• **WHAT IS EXPECTED**
Output the material word for word. Leave each picture out.

▼

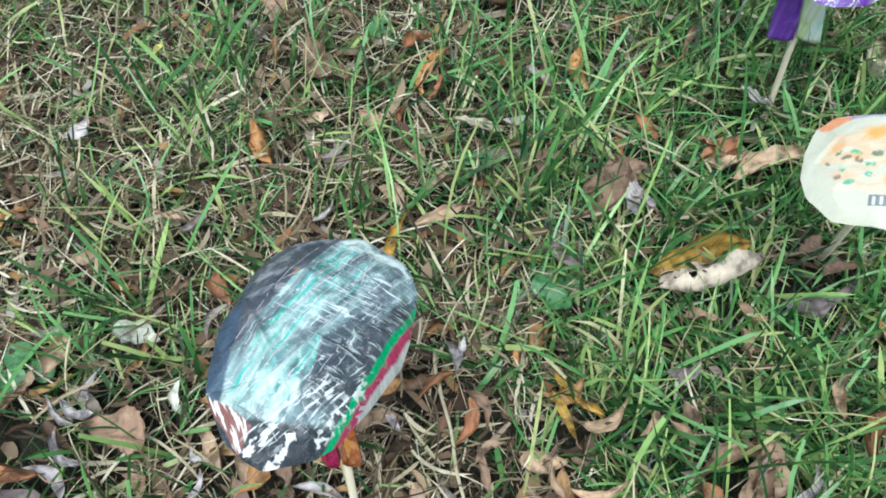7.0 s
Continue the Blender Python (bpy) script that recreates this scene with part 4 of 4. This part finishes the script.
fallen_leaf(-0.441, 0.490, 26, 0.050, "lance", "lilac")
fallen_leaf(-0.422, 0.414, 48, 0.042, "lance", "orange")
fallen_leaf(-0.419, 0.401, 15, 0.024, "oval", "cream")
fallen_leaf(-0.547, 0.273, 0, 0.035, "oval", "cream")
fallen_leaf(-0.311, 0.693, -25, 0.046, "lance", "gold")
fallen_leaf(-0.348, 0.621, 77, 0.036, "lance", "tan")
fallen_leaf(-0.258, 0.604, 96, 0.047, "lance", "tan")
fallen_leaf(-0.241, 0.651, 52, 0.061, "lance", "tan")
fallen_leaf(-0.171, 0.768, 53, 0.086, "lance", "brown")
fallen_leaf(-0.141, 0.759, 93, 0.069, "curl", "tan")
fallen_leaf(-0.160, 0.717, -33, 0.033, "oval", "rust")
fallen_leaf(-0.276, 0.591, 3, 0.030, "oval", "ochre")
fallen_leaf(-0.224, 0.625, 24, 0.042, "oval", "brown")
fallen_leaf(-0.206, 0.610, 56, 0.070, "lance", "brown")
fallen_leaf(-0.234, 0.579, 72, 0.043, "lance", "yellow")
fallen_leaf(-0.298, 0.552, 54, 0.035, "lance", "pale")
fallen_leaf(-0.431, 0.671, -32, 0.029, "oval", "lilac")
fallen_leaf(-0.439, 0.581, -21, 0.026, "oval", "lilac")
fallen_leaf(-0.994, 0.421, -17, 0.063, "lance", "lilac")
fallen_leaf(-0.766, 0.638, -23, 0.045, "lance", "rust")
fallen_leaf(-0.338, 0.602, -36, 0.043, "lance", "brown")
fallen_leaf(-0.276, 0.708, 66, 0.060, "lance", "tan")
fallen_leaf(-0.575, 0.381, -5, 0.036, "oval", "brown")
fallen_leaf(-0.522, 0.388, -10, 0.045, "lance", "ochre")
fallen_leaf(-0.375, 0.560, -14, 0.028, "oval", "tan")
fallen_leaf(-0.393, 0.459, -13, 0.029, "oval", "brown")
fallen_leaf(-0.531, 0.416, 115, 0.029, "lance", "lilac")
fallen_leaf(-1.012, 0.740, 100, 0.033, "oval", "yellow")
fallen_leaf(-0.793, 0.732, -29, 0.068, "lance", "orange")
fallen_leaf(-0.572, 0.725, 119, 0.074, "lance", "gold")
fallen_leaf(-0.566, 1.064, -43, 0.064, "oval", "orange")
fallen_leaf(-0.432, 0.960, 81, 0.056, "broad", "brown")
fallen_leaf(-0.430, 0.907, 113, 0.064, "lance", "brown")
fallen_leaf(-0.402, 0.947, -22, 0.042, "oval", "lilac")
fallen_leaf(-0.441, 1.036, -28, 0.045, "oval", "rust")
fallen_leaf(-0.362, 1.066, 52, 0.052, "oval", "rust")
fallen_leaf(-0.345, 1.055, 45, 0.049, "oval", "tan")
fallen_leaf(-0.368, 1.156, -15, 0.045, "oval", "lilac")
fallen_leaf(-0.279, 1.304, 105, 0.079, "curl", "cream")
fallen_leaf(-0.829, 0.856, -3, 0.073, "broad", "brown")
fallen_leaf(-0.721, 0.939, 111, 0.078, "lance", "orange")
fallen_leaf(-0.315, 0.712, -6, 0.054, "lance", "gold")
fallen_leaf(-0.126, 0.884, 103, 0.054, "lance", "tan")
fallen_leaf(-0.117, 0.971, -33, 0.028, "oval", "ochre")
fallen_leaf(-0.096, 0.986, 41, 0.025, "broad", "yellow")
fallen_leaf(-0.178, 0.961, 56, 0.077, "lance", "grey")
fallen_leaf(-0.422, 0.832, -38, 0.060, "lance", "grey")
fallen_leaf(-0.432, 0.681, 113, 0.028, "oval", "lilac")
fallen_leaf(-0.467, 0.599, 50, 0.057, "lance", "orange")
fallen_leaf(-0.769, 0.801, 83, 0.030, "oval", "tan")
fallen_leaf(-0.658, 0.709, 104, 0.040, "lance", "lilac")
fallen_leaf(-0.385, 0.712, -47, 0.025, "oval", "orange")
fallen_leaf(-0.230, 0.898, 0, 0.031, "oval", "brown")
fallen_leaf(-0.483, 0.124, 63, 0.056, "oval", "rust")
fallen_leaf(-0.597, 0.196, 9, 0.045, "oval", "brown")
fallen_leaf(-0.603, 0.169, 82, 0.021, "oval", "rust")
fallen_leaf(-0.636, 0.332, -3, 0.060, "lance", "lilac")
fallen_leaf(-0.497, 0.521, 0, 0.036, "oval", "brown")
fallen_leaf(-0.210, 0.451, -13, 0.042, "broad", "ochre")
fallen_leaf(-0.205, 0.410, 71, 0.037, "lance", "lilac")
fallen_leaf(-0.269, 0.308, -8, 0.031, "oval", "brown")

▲

• **RESULT FOR THIS EXERCISE**
7.0 s
Continue the Blender Python (bpy) script that recreates this scene with part 4 of 4. This part finishes the script.
fallen_leaf(-0.441, 0.490, 26, 0.050, "lance", "lilac")
fallen_leaf(-0.422, 0.414, 48, 0.042, "lance", "orange")
fallen_leaf(-0.419, 0.401, 15, 0.024, "oval", "cream")
fallen_leaf(-0.547, 0.273, 0, 0.035, "oval", "cream")
fallen_leaf(-0.311, 0.693, -25, 0.046, "lance", "gold")
fallen_leaf(-0.348, 0.621, 77, 0.036, "lance", "tan")
fallen_leaf(-0.258, 0.604, 96, 0.047, "lance", "tan")
fallen_leaf(-0.241, 0.651, 52, 0.061, "lance", "tan")
fallen_leaf(-0.171, 0.768, 53, 0.086, "lance", "brown")
fallen_leaf(-0.141, 0.759, 93, 0.069, "curl", "tan")
fallen_leaf(-0.160, 0.717, -33, 0.033, "oval", "rust")
fallen_leaf(-0.276, 0.591, 3, 0.030, "oval", "ochre")
fallen_leaf(-0.224, 0.625, 24, 0.042, "oval", "brown")
fallen_leaf(-0.206, 0.610, 56, 0.070, "lance", "brown")
fallen_leaf(-0.234, 0.579, 72, 0.043, "lance", "yellow")
fallen_leaf(-0.298, 0.552, 54, 0.035, "lance", "pale")
fallen_leaf(-0.431, 0.671, -32, 0.029, "oval", "lilac")
fallen_leaf(-0.439, 0.581, -21, 0.026, "oval", "lilac")
fallen_leaf(-0.994, 0.421, -17, 0.063, "lance", "lilac")
fallen_leaf(-0.766, 0.638, -23, 0.045, "lance", "rust")
fallen_leaf(-0.338, 0.602, -36, 0.043, "lance", "brown")
fallen_leaf(-0.276, 0.708, 66, 0.060, "lance", "tan")
fallen_leaf(-0.575, 0.381, -5, 0.036, "oval", "brown")
fallen_leaf(-0.522, 0.388, -10, 0.045, "lance", "ochre")
fallen_leaf(-0.375, 0.560, -14, 0.028, "oval", "tan")
fallen_leaf(-0.393, 0.459, -13, 0.029, "oval", "brown")
fallen_leaf(-0.531, 0.416, 115, 0.029, "lance", "lilac")
fallen_leaf(-1.012, 0.740, 100, 0.033, "oval", "yellow")
fallen_leaf(-0.793, 0.732, -29, 0.068, "lance", "orange")
fallen_leaf(-0.572, 0.725, 119, 0.074, "lance", "gold")
fallen_leaf(-0.566, 1.064, -43, 0.064, "oval", "orange")
fallen_leaf(-0.432, 0.960, 81, 0.056, "broad", "brown")
fallen_leaf(-0.430, 0.907, 113, 0.064, "lance", "brown")
fallen_leaf(-0.402, 0.947, -22, 0.042, "oval", "lilac")
fallen_leaf(-0.441, 1.036, -28, 0.045, "oval", "rust")
fallen_leaf(-0.362, 1.066, 52, 0.052, "oval", "rust")
fallen_leaf(-0.345, 1.055, 45, 0.049, "oval", "tan")
fallen_leaf(-0.368, 1.156, -15, 0.045, "oval", "lilac")
fallen_leaf(-0.279, 1.304, 105, 0.079, "curl", "cream")
fallen_leaf(-0.829, 0.856, -3, 0.073, "broad", "brown")
fallen_leaf(-0.721, 0.939, 111, 0.078, "lance", "orange")
fallen_leaf(-0.315, 0.712, -6, 0.054, "lance", "gold")
fallen_leaf(-0.126, 0.884, 103, 0.054, "lance", "tan")
fallen_leaf(-0.117, 0.971, -33, 0.028, "oval", "ochre")
fallen_leaf(-0.096, 0.986, 41, 0.025, "broad", "yellow")
fallen_leaf(-0.178, 0.961, 56, 0.077, "lance", "grey")
fallen_leaf(-0.422, 0.832, -38, 0.060, "lance", "grey")
fallen_leaf(-0.432, 0.681, 113, 0.028, "oval", "lilac")
fallen_leaf(-0.467, 0.599, 50, 0.057, "lance", "orange")
fallen_leaf(-0.769, 0.801, 83, 0.030, "oval", "tan")
fallen_leaf(-0.658, 0.709, 104, 0.040, "lance", "lilac")
fallen_leaf(-0.385, 0.712, -47, 0.025, "oval", "orange")
fallen_leaf(-0.230, 0.898, 0, 0.031, "oval", "brown")
fallen_leaf(-0.483, 0.124, 63, 0.056, "oval", "rust")
fallen_leaf(-0.597, 0.196, 9, 0.045, "oval", "brown")
fallen_leaf(-0.603, 0.169, 82, 0.021, "oval", "rust")
fallen_leaf(-0.636, 0.332, -3, 0.060, "lance", "lilac")
fallen_leaf(-0.497, 0.521, 0, 0.036, "oval", "brown")
fallen_leaf(-0.210, 0.451, -13, 0.042, "broad", "ochre")
fallen_leaf(-0.205, 0.410, 71, 0.037, "lance", "lilac")
fallen_leaf(-0.269, 0.308, -8, 0.031, "oval", "brown")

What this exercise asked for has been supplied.